Written exercise:
Please transcribe the data that follows without the pictures, keeping every word the same.

--- begin Available data ---

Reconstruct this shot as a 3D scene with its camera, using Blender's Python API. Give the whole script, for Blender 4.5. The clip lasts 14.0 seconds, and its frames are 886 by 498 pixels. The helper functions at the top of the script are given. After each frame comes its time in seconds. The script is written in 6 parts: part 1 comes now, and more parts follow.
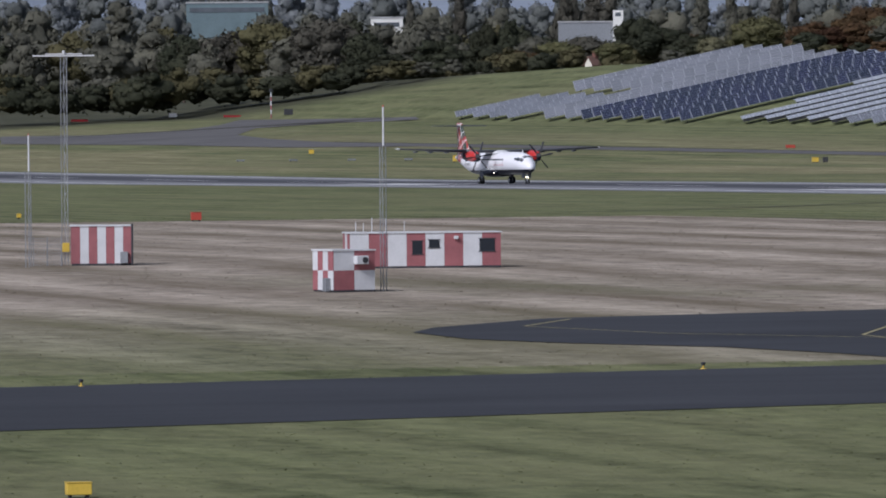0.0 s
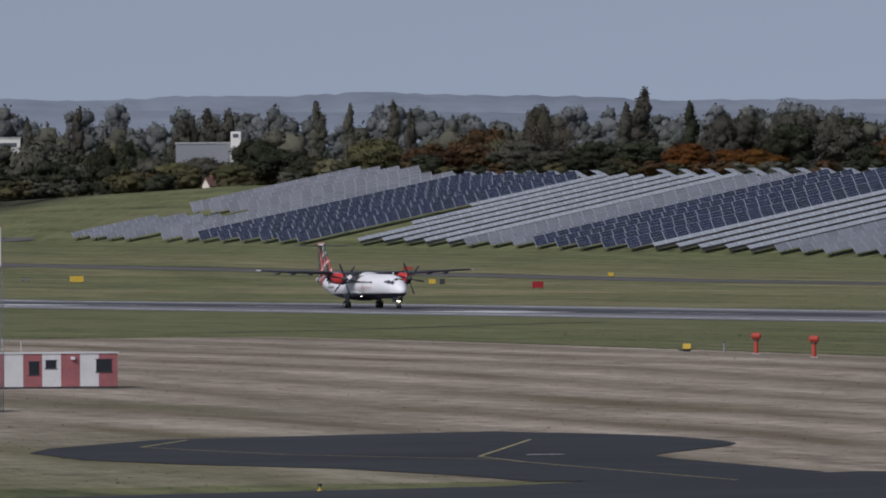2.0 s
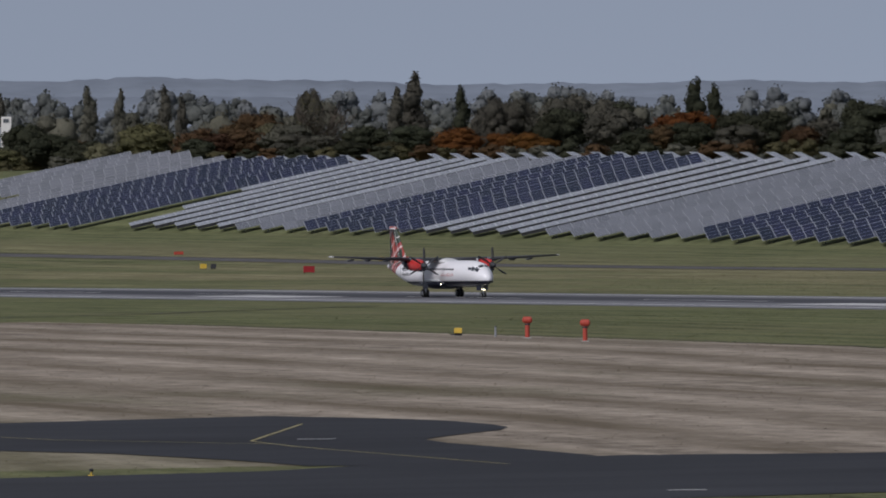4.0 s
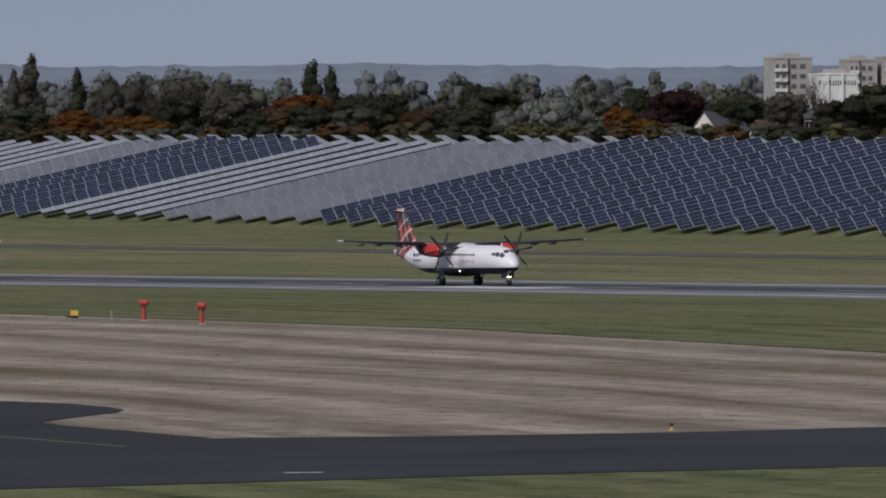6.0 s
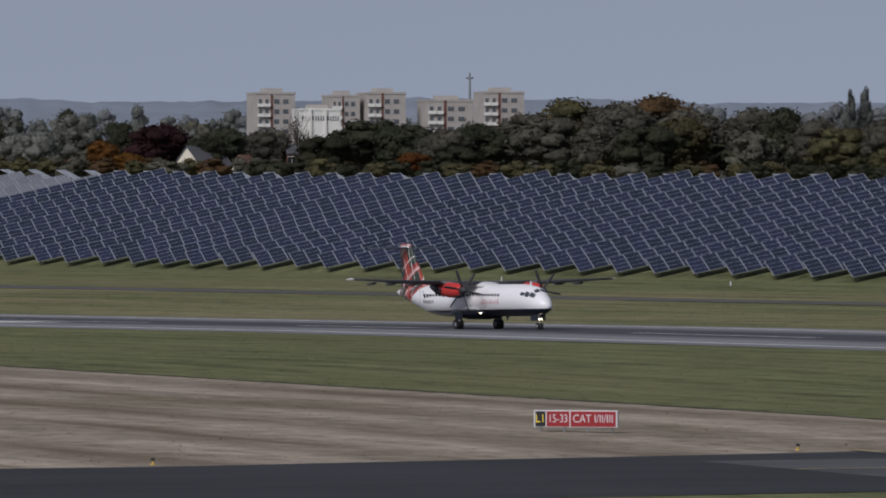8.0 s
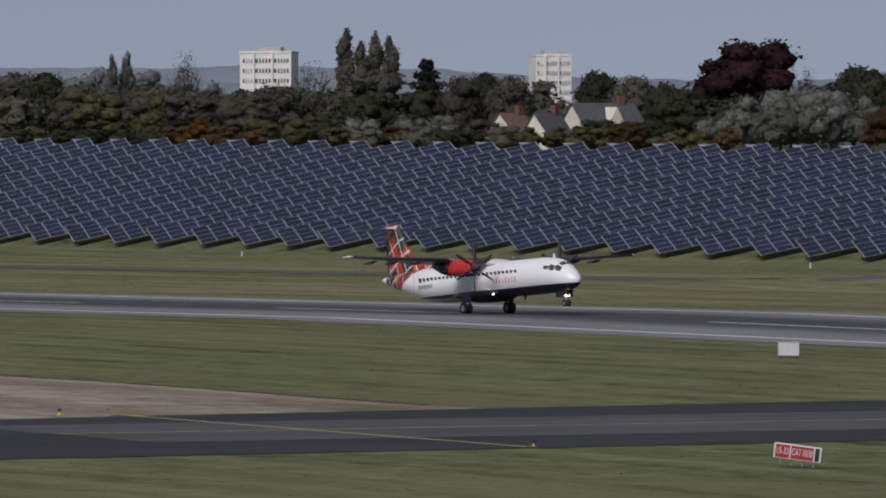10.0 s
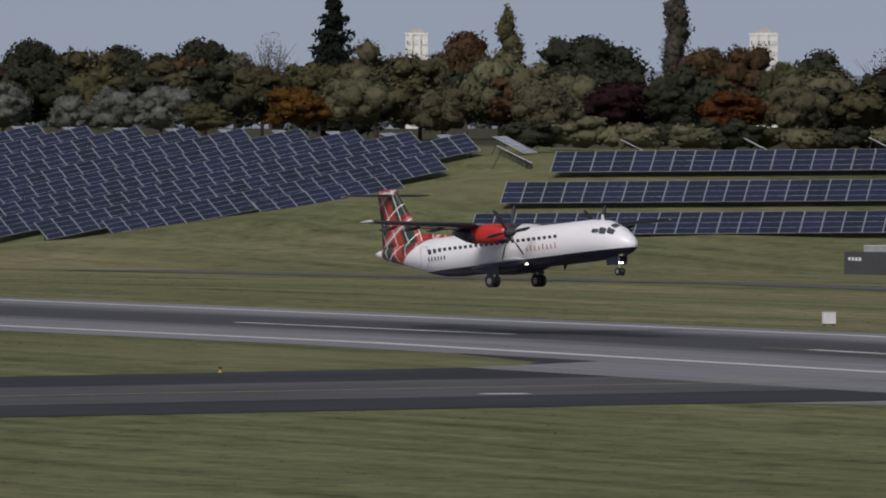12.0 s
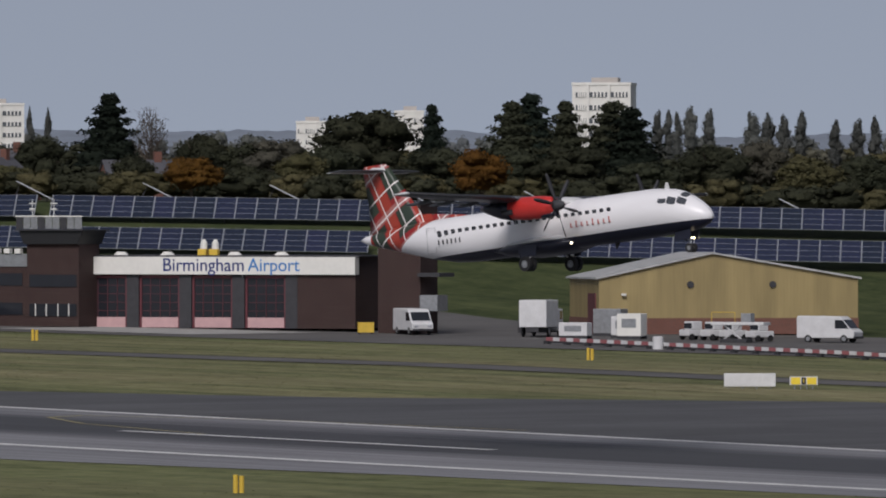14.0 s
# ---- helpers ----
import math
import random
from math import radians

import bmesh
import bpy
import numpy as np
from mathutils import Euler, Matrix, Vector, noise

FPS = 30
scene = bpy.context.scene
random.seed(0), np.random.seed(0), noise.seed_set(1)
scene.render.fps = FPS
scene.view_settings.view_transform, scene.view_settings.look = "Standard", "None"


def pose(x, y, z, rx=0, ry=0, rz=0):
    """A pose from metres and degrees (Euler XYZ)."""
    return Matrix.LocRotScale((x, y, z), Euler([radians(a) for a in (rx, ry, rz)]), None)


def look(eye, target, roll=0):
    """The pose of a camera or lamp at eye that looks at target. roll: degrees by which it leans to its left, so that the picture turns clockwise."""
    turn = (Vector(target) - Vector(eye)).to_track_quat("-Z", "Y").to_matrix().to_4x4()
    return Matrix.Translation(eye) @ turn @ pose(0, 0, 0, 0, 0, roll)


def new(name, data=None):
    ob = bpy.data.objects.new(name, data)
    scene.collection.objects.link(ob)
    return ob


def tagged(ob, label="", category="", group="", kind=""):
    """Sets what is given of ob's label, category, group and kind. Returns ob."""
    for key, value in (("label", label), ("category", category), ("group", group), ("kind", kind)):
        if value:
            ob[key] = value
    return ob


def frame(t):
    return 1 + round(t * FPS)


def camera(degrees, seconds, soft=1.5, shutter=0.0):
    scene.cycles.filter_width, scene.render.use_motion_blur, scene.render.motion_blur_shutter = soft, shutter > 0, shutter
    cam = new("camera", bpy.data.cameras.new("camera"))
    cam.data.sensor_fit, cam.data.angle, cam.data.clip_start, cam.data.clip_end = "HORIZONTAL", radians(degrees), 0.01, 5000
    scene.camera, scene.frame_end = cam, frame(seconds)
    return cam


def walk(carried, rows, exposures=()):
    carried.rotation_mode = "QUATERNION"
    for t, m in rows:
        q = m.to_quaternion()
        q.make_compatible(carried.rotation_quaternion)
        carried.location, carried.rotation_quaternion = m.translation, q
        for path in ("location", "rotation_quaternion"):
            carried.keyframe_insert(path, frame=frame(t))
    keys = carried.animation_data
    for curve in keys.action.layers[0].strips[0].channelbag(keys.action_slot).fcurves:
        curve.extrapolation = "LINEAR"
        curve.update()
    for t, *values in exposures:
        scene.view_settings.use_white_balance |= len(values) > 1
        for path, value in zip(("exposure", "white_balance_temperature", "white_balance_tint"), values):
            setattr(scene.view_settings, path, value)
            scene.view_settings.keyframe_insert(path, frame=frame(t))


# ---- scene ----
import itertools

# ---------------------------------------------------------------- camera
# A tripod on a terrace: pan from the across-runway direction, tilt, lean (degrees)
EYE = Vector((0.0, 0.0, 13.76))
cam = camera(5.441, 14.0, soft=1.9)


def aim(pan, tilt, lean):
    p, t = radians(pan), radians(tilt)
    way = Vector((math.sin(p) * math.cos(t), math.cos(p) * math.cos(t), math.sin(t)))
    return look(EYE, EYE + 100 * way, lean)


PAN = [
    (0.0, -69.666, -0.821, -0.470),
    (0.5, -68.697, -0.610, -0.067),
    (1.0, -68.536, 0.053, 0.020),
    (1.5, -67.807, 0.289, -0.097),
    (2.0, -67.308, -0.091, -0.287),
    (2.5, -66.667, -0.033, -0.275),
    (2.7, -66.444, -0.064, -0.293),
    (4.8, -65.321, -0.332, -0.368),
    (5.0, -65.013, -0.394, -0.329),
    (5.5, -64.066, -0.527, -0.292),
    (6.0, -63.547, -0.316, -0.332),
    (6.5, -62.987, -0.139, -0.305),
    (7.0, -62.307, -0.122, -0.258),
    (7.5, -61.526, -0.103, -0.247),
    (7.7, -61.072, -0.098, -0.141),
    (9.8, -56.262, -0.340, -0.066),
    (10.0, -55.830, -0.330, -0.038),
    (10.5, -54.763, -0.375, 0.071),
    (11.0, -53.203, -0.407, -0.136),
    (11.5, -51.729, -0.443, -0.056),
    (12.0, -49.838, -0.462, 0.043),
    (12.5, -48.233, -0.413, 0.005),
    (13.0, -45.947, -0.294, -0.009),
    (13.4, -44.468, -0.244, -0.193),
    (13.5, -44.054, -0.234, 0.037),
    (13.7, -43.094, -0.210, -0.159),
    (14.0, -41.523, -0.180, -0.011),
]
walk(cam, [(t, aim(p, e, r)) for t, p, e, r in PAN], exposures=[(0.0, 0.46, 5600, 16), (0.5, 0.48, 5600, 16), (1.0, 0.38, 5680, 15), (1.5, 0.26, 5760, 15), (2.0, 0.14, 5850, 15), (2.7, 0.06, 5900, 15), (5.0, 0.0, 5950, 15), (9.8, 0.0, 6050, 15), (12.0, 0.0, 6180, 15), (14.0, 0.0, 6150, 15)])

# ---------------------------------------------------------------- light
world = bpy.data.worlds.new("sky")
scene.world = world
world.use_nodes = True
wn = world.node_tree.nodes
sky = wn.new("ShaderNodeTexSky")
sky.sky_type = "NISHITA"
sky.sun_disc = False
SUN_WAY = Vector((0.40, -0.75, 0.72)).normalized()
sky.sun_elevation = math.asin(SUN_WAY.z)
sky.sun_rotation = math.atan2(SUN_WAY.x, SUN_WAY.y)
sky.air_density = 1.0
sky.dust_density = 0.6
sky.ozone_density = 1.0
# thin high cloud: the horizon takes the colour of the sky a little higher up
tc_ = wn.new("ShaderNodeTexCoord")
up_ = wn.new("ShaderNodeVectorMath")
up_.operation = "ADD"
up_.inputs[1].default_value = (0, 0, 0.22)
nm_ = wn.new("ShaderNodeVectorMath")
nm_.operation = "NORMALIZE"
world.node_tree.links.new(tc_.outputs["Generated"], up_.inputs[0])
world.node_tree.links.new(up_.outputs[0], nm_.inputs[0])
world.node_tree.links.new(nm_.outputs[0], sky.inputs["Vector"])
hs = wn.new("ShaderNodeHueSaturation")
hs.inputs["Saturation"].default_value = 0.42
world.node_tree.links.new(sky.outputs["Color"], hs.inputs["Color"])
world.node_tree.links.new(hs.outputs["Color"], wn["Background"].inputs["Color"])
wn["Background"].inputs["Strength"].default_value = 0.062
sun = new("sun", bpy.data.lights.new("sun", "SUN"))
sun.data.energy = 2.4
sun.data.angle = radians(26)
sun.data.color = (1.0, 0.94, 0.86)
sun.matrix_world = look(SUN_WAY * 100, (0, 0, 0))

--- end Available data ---

Full answer:
Reconstruct this shot as a 3D scene with its camera, using Blender's Python API. Give the whole script, for Blender 4.5. The clip lasts 14.0 seconds, and its frames are 886 by 498 pixels. The helper functions at the top of the script are given. After each frame comes its time in seconds. The script is written in 6 parts: part 1 comes now, and more parts follow.
0.0 s
2.0 s
4.0 s
6.0 s
8.0 s
10.0 s
12.0 s
14.0 s
# ---- helpers ----
import math
import random
from math import radians

import bmesh
import bpy
import numpy as np
from mathutils import Euler, Matrix, Vector, noise

FPS = 30
scene = bpy.context.scene
random.seed(0), np.random.seed(0), noise.seed_set(1)
scene.render.fps = FPS
scene.view_settings.view_transform, scene.view_settings.look = "Standard", "None"


def pose(x, y, z, rx=0, ry=0, rz=0):
    """A pose from metres and degrees (Euler XYZ)."""
    return Matrix.LocRotScale((x, y, z), Euler([radians(a) for a in (rx, ry, rz)]), None)


def look(eye, target, roll=0):
    """The pose of a camera or lamp at eye that looks at target. roll: degrees by which it leans to its left, so that the picture turns clockwise."""
    turn = (Vector(target) - Vector(eye)).to_track_quat("-Z", "Y").to_matrix().to_4x4()
    return Matrix.Translation(eye) @ turn @ pose(0, 0, 0, 0, 0, roll)


def new(name, data=None):
    ob = bpy.data.objects.new(name, data)
    scene.collection.objects.link(ob)
    return ob


def tagged(ob, label="", category="", group="", kind=""):
    """Sets what is given of ob's label, category, group and kind. Returns ob."""
    for key, value in (("label", label), ("category", category), ("group", group), ("kind", kind)):
        if value:
            ob[key] = value
    return ob


def frame(t):
    return 1 + round(t * FPS)


def camera(degrees, seconds, soft=1.5, shutter=0.0):
    scene.cycles.filter_width, scene.render.use_motion_blur, scene.render.motion_blur_shutter = soft, shutter > 0, shutter
    cam = new("camera", bpy.data.cameras.new("camera"))
    cam.data.sensor_fit, cam.data.angle, cam.data.clip_start, cam.data.clip_end = "HORIZONTAL", radians(degrees), 0.01, 5000
    scene.camera, scene.frame_end = cam, frame(seconds)
    return cam


def walk(carried, rows, exposures=()):
    carried.rotation_mode = "QUATERNION"
    for t, m in rows:
        q = m.to_quaternion()
        q.make_compatible(carried.rotation_quaternion)
        carried.location, carried.rotation_quaternion = m.translation, q
        for path in ("location", "rotation_quaternion"):
            carried.keyframe_insert(path, frame=frame(t))
    keys = carried.animation_data
    for curve in keys.action.layers[0].strips[0].channelbag(keys.action_slot).fcurves:
        curve.extrapolation = "LINEAR"
        curve.update()
    for t, *values in exposures:
        scene.view_settings.use_white_balance |= len(values) > 1
        for path, value in zip(("exposure", "white_balance_temperature", "white_balance_tint"), values):
            setattr(scene.view_settings, path, value)
            scene.view_settings.keyframe_insert(path, frame=frame(t))


# ---- scene ----
import itertools

# ---------------------------------------------------------------- camera
# A tripod on a terrace: pan from the across-runway direction, tilt, lean (degrees)
EYE = Vector((0.0, 0.0, 13.76))
cam = camera(5.441, 14.0, soft=1.9)


def aim(pan, tilt, lean):
    p, t = radians(pan), radians(tilt)
    way = Vector((math.sin(p) * math.cos(t), math.cos(p) * math.cos(t), math.sin(t)))
    return look(EYE, EYE + 100 * way, lean)


PAN = [
    (0.0, -69.666, -0.821, -0.470),
    (0.5, -68.697, -0.610, -0.067),
    (1.0, -68.536, 0.053, 0.020),
    (1.5, -67.807, 0.289, -0.097),
    (2.0, -67.308, -0.091, -0.287),
    (2.5, -66.667, -0.033, -0.275),
    (2.7, -66.444, -0.064, -0.293),
    (4.8, -65.321, -0.332, -0.368),
    (5.0, -65.013, -0.394, -0.329),
    (5.5, -64.066, -0.527, -0.292),
    (6.0, -63.547, -0.316, -0.332),
    (6.5, -62.987, -0.139, -0.305),
    (7.0, -62.307, -0.122, -0.258),
    (7.5, -61.526, -0.103, -0.247),
    (7.7, -61.072, -0.098, -0.141),
    (9.8, -56.262, -0.340, -0.066),
    (10.0, -55.830, -0.330, -0.038),
    (10.5, -54.763, -0.375, 0.071),
    (11.0, -53.203, -0.407, -0.136),
    (11.5, -51.729, -0.443, -0.056),
    (12.0, -49.838, -0.462, 0.043),
    (12.5, -48.233, -0.413, 0.005),
    (13.0, -45.947, -0.294, -0.009),
    (13.4, -44.468, -0.244, -0.193),
    (13.5, -44.054, -0.234, 0.037),
    (13.7, -43.094, -0.210, -0.159),
    (14.0, -41.523, -0.180, -0.011),
]
walk(cam, [(t, aim(p, e, r)) for t, p, e, r in PAN], exposures=[(0.0, 0.46, 5600, 16), (0.5, 0.48, 5600, 16), (1.0, 0.38, 5680, 15), (1.5, 0.26, 5760, 15), (2.0, 0.14, 5850, 15), (2.7, 0.06, 5900, 15), (5.0, 0.0, 5950, 15), (9.8, 0.0, 6050, 15), (12.0, 0.0, 6180, 15), (14.0, 0.0, 6150, 15)])

# ---------------------------------------------------------------- light
world = bpy.data.worlds.new("sky")
scene.world = world
world.use_nodes = True
wn = world.node_tree.nodes
sky = wn.new("ShaderNodeTexSky")
sky.sky_type = "NISHITA"
sky.sun_disc = False
SUN_WAY = Vector((0.40, -0.75, 0.72)).normalized()
sky.sun_elevation = math.asin(SUN_WAY.z)
sky.sun_rotation = math.atan2(SUN_WAY.x, SUN_WAY.y)
sky.air_density = 1.0
sky.dust_density = 0.6
sky.ozone_density = 1.0
# thin high cloud: the horizon takes the colour of the sky a little higher up
tc_ = wn.new("ShaderNodeTexCoord")
up_ = wn.new("ShaderNodeVectorMath")
up_.operation = "ADD"
up_.inputs[1].default_value = (0, 0, 0.22)
nm_ = wn.new("ShaderNodeVectorMath")
nm_.operation = "NORMALIZE"
world.node_tree.links.new(tc_.outputs["Generated"], up_.inputs[0])
world.node_tree.links.new(up_.outputs[0], nm_.inputs[0])
world.node_tree.links.new(nm_.outputs[0], sky.inputs["Vector"])
hs = wn.new("ShaderNodeHueSaturation")
hs.inputs["Saturation"].default_value = 0.42
world.node_tree.links.new(sky.outputs["Color"], hs.inputs["Color"])
world.node_tree.links.new(hs.outputs["Color"], wn["Background"].inputs["Color"])
wn["Background"].inputs["Strength"].default_value = 0.062
sun = new("sun", bpy.data.lights.new("sun", "SUN"))
sun.data.energy = 2.4
sun.data.angle = radians(26)
sun.data.color = (1.0, 0.94, 0.86)
sun.matrix_world = look(SUN_WAY * 100, (0, 0, 0))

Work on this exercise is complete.